The presentation of the Ancient Pilgrimage in Holy Land Digital Library (APHL Digital Library) was held on 19th April in the St Francis Room in St Saviour’s Convent in Jerusalem. This is the largest database in the world on printed travel literature in the Holy Land between the 15th and 18th centuries. The aim of the digital initiative, curated by Marco Callegari and Fabrizio Fossati, is to better value the itineraries and the travel diaries that are not only in the Libraries of Jerusalem, but also those accessible thanks to open access in the digital archives of all European libraries.
Dr Maddalena Baschirotto and Dr Marco Francalanci, collaborators of “Libri Ponti di Pace” supported by the Pro Terra Santa Association, presented this project – promoted by the General Library of the Custody of the Holy Land and supported by the European Research Centre on Books, Publishing and Librares (Centro di Ricerca Europeo Libro Editoria Biblioteca) directed by Prof. Edoardo Barbieri of the Catholic University of the Sacred Heart of Milan.
“The Digital Library is an updated and bibliographically accurate census of all the printed editions, between the 15th and the 18th centuries of texts on travel literature in the Holy Land,” explained Maddalena Baschirotto. “This database provides bibliographic records with meticulous descriptions and many digital reproductions (open access) of all the printed edition in the old collection of the libraries of the Custody (ITS collection), and in the main European libraries. Any scholar who is interested in travel itineraries from the spiritual, historical, anthropological, social, geographical etc. point of view can access this online resource (consultable both in English and Italian) on the site of the library, because it is from this library that the project started, considering the presence of the collection dedicated to this particular literary genre.”
The starting point for looking for the editions to include in the APHL Digital Library was the catalogue by Alessandro Tedesco “Itinera ad Loca Santa”, published in 2017, which in its turn had expanded, corrected and supplemented the two fundamental inventories Bibliographia geographica Palaestinae by Titus Tobler of 1867 and Bibliotheca geographica Palaestinae by Reinhold Röhricht of 1890.

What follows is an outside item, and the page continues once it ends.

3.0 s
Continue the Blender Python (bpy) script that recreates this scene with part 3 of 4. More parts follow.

“Here at the General Library of the Custody of the Holy Land, we have a precious collection of Itineraries in the Holy Land, of which the old collection was entirely catalogued by Dr Alessandro Tedesco in 2017,” underlined the Director of the General Library of St Saviour, fr. Lionel Goh. “Now, with the Digital Library, this treasure is at last accessible and used all over the world: it is a fundamental resource for all studies on the Holy Land, which is thus connected to materials and editions present in all the main European libraries. This ambitious project has been guided by three key words: accessibility to the editions, traceability and speed of use.”

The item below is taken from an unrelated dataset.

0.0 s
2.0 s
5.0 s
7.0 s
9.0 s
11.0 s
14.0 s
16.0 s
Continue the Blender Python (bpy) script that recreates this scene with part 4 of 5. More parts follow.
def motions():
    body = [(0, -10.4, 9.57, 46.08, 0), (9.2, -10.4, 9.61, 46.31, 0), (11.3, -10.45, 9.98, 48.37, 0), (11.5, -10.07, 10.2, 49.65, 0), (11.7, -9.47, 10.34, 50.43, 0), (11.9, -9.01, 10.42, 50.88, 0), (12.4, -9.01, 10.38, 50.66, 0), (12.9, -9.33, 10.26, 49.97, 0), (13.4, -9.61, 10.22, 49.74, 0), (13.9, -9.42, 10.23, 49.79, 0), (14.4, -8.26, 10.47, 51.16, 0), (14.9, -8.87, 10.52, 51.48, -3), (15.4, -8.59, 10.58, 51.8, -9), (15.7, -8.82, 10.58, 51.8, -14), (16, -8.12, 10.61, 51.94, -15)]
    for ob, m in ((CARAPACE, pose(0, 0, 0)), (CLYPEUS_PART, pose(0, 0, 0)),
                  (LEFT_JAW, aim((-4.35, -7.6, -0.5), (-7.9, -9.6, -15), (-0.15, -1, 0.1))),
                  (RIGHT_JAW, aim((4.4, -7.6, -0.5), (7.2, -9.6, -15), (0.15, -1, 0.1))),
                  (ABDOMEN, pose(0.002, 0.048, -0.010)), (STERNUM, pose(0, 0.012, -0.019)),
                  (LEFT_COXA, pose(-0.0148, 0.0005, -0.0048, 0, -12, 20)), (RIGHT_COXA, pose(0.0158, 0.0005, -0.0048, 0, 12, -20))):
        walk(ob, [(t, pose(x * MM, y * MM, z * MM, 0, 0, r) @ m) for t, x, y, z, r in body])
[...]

“The Digital Library is a hybrid instrument, which embodies three ‘souls’,” continued Marco Francalanci, in a video link from Italy. “It is a catalogue, because it provides all the information on individual copies and the individual editions and with hypertext links. It is a bibliography, because it is complete with a bibliographic analysis, with references to each individual copy and it is also a library because users have at their disposal digital material to consult, exactly as in a library, so that they can examine and browse through the editions and the books belonging to this literary genre.”.
The online database allows five different search criteria for a thoroughly detailed consultation: author, title, publisher, place of publication and lastly an “innovative” instrument of its kind, namely the inclusion of a date or a period of time that allows identifying the travel itineraries published in that given period.

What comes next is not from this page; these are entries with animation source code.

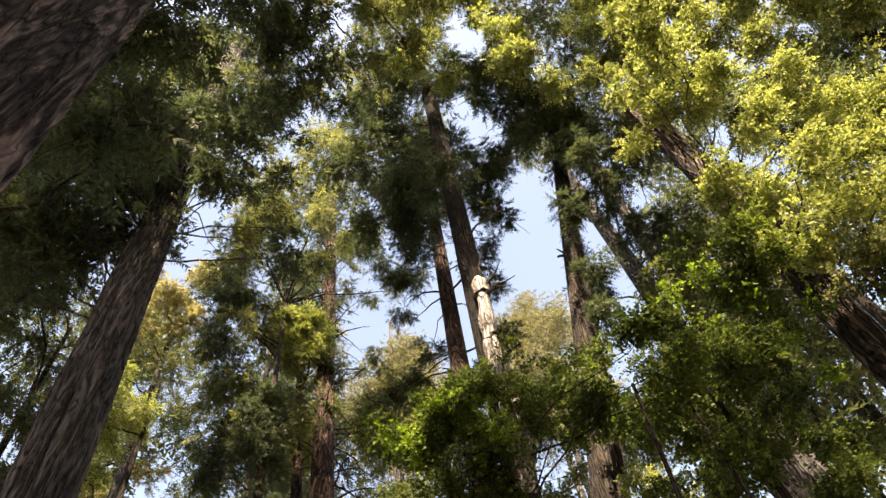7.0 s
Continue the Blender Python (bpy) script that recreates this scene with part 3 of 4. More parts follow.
tree("redwood_tree", "huge dark trunk in shade with a few green boughs", "tree", (-4.34, 3.95), (-0.039, -0.02), 30, 0.51, 0.2, DARK_BARK, OLIVE_LEAF,
     [(-4.6, 4.5, 17.4, 1), (-3.6, 5, 16.5, 0.8), (-4.9, 5.4, 17.1, 0.7), (-8, 5.6, 16.8, 0.6), (-8, 5.5, 18, 0.5), (-7.1, 6.6, 16.9, 0.47), (-5.9, 5.2, 17.9, 0.6)], sides=60, step=0.25, relief=0.035, density=6, size=0.11, seed=23, more=((OLIVE_LEAF, [(-8.5, 8.7, 17.1, 0.32), (-8.4, 9.5, 16.8, 0.27), (-9.8, 9.5, 16.5, 0.27), (-7.7, 9.6, 16.8, 0.27), (-10.1, 11.4, 15.4, 0.23), (-9.0, 10.7, 15.9, 0.21)], 0.09, 5, True),))
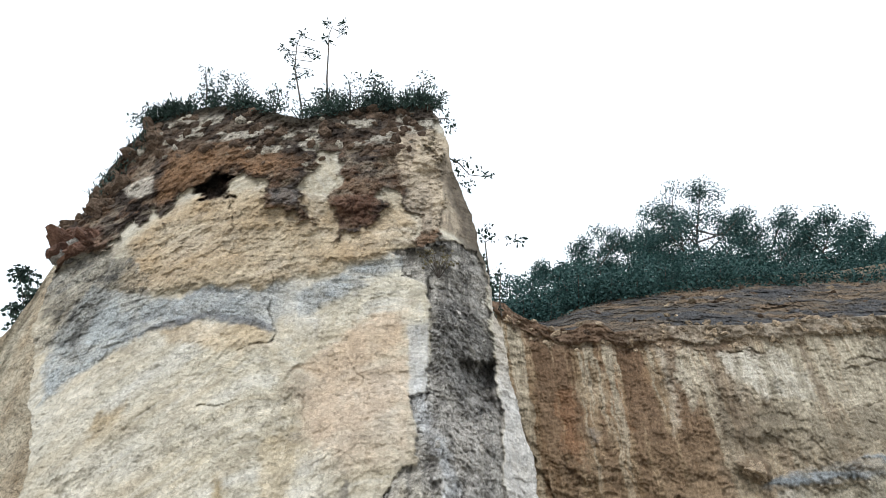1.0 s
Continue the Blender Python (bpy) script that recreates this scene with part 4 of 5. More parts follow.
def ground():
    xs = np.concatenate([-np.geomspace(400, 5.3, 26), np.linspace(-5, 8.2, 400), np.geomspace(8.5, 400, 26)])
    ys = np.concatenate([-np.geomspace(400, 1, 20), np.linspace(-0.5, 4.3, 12), np.linspace(4.4, 14.5, 310), np.geomspace(15, 400, 24)])
    X, Y = np.meshgrid(xs, ys)
    x, y = X.ravel(), Y.ravel()
    z = ground_height(x, y)
    p = np.c_[x, y, z]
    slope = smooth(6.5, 7.3, y - 0.28 * np.clip(x, -3, 3) + 0.4 * fbm(p, (0.9, 0.9, 0), 4, 0.55, 305))
    near = ((np.abs(x) < 12) & (y > 2) & (y < 20)).astype(float)
    f1, e1 = facets(x, y, 6.0, 321)
    f2, e2 = facets(x, y, 15.0, 331)
    pud = puddle_depth(x + 0.35 * fbm(np.c_[x, y * 3, z], 1.6, 5, 0.65, 307), y + 0.2 * fbm(p, 2, 5, 0.6, 309))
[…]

“Today’s conference is a providential coincidence,” said Prof. P. Rosario Pierri, Dean of the Studium Biblicum Franciscanum, “which is linked to the three days of conferences of the CABT, the theological and biblical course that the Studium organizes each year during the Easter week. This year’s topic was Jerusalem. The last lecture, expertly given by Prof. Eugenio Alliata, was on “The origins of the Christian pilgrimage to Jerusalem.” Alliata brought the attention of the students to the ancient accounts of pilgrimages to the Holy Land, dwelling in particular on the account by the pilgrim from Bordeaux, whose text clearly shows the existence in the Holy Land of a tradition of holy Christian places pre-existing the initiative of Queen Helena, the mother of Constantine. We hope that this project of the Ancient Pilgrimage in Holy Land Digital Library can boost historical studies, especially on the topic of the pilgrimage and allow serious, rigorous and scientific research.”
The project has also already been presented in recent weeks in Brescia, at the Catholic University of the Sacred Heart, at the Department of Mediterranean Studies of the University of Haifa and at the University of Tel Aviv, underlining how important this valuable instrument is to spread the bibliographic heritage on the history of the Holy Land and allow it to be used.